Чтоб он ее ненавидел.
Заговор на остуду между мужем и женойI
ДЕТЕНЫШ
Гигантские шестеренки Ковра-Самолета снова пришли в движение, и нелепо разукрашенная махина, скрежеща, неохотно возвратила людей в естественное положение.
Мальчик вышел за ограду и оглянулся на огромную, уродливую, свежевыкрашенную башку старика Хоттабыча, невесть зачем прибитую к Ковру. Приятно кружилась голова.
Потом были Американские Горки… Страшненько так. Щекотно под ребрами и в желудке. И все ужасно орали, даже взрослые. Даже мама. Хотя в целом ведь – ничего особенного.
На самом деле гораздо больше истеричных, бессмысленных американских горок Мальчику нравилась обыкновенная карусель – та, что располагалась в самом конце Чудо-града, с маленькими пластмассовыми креслами, подвешенными на длинных железных цепях. Это был его самый любимый аттракцион. Каждый раз, когда Мальчик приходил в Парк Культуры, он собирался первым делом идти туда, к Карусели. Но дойти до нее было непросто. Казалось бы, что тут такого? Входишь в огромную каменную арку ЦПКиО имени Горького, идешь вперед, огибая фонтан. Дальше – белоснежные ворота, ведущие в Чудо-град. А дальше – от этих ворот прямо к Карусели тянется широкая прямая аллея, и идти-то по ней всего минут семь, не больше…
Но ни разу еще Мальчику не удалось сразу, быстро и целеустремленно, пройти по аллее до самого конца – туда, к своей цели.
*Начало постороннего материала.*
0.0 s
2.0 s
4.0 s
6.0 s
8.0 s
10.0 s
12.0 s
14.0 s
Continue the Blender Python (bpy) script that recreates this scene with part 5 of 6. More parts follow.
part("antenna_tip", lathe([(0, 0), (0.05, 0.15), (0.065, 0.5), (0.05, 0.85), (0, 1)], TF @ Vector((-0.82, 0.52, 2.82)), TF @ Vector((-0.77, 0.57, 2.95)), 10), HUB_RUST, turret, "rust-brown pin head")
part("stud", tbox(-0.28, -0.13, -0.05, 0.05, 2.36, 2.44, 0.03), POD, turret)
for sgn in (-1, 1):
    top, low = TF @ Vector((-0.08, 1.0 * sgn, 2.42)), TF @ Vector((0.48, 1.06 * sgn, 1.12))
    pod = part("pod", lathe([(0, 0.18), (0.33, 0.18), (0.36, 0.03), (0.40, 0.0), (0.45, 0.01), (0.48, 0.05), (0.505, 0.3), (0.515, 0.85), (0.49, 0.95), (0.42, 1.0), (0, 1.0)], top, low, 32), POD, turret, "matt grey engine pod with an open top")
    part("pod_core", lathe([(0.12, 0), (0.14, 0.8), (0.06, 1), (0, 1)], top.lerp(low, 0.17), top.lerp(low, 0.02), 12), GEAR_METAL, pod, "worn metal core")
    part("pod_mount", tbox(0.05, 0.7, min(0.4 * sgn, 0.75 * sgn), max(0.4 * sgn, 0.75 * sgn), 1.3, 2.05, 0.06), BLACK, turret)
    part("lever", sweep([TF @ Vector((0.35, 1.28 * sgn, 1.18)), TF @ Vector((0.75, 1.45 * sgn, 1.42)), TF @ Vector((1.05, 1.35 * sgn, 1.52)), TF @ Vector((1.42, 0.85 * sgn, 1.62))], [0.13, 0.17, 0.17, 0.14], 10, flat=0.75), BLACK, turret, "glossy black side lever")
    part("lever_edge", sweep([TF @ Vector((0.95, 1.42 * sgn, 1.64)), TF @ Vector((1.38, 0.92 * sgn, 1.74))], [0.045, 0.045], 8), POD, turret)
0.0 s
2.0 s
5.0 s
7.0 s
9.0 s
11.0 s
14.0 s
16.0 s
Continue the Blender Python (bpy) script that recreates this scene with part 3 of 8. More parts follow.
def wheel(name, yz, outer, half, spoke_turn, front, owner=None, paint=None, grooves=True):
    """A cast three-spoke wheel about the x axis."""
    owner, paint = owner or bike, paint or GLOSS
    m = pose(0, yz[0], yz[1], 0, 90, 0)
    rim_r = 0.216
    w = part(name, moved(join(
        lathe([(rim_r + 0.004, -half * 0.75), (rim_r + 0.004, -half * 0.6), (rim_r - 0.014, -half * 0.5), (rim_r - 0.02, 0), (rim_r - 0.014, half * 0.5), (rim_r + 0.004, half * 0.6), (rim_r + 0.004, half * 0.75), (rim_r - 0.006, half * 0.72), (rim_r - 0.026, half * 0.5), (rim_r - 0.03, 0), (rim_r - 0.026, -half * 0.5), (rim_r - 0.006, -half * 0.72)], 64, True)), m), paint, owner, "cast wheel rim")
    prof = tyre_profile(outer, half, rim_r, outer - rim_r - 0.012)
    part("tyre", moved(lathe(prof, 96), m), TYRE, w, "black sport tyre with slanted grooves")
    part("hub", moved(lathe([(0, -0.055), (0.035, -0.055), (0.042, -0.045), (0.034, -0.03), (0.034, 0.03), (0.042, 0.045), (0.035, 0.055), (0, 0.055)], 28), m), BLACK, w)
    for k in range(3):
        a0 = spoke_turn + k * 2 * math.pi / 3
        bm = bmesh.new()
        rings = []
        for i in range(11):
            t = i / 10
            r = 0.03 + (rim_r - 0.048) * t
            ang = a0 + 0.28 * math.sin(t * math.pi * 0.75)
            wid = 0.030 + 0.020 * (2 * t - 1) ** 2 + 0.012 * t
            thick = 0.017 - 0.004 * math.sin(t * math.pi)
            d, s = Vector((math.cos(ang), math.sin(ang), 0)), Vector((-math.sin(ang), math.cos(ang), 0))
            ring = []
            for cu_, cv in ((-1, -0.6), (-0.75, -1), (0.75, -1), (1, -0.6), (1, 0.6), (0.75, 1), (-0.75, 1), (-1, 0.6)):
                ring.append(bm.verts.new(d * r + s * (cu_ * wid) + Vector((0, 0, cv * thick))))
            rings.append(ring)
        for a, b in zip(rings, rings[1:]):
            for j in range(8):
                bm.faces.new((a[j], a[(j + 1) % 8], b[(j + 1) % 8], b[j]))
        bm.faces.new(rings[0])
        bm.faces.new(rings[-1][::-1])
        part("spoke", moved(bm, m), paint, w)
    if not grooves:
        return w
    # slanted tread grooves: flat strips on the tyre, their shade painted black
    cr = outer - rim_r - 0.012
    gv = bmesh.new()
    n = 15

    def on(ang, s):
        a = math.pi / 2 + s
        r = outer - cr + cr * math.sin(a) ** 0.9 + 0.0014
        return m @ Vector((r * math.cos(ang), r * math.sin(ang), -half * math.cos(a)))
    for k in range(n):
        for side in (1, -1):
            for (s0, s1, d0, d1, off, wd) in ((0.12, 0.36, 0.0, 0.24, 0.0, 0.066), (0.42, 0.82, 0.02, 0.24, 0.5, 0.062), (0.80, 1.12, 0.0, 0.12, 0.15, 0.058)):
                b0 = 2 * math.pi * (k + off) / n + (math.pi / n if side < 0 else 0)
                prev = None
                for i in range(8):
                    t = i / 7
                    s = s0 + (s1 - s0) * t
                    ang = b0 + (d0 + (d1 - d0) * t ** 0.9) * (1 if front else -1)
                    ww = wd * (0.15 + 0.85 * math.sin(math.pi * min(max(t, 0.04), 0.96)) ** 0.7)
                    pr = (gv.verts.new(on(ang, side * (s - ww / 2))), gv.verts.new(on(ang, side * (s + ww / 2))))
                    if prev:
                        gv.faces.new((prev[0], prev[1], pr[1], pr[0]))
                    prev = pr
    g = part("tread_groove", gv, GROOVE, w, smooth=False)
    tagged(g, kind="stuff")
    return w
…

К летающим по воздуху креслам, к пронизывающему ветру, от которого слезятся глаза, к оглушительно-громкой попсе… а-а-а он тибя цылу-ует, га-ва-рит, что любит, и на-чами обнима-а-а-ет, к сердцу прижимает, а-а-а я му-чи-юсь от бо-оли, са сва-ей любовью, фа-та-графии в альбо-о-оме… к бездонным воздушным ямам, к визжащим девчонкам, к вертящемуся миру. Прямая аллея пестрила симпатичными коричневыми дощечками указателей («Кафе», «Авторалли», «Тир», «Кораблекрушение», «Американские Горки»), хитро ветвилась дополнительными тропинками, уводящими то вправо, то влево, к другим удовольствиям и развлечениям. А на обочинах продавали с лотков разноцветную сладкую вату, и мороженое, и кока-колу, и чипсы… Так что Карусель – чистый восторг, чистый полет, единственное, чем стоило бы заниматься весь день, раз за разом покупая узкий хрустящий билетик и выстаивая длинную очередь, – Карусель всегда оставалась на потом. Когда времени уже было в обрез и мать торопилась домой…
Вот и теперь они направлялись вроде бы к Карусели – но Мальчик остановился на полдороге, под указателем «Пещера Ужасов», и просительно поглядел на мать.
– Да зачем тебе? Это же для маленьких! – удивилась она.
– Но я же никогда еще там не был, – заныл Мальчик. – Ну ма-ам… Ну дава-ай…
– Может, лучше на Колесе обозрения покатаемся? – она указала влево, на застывшую в небе неповоротливую громадину.
– Нет, не хочу. Оно скучное. И вертится медленно.
– Ладно, – равнодушно пожала плечами мать, и они свернули вправо, к Пещере.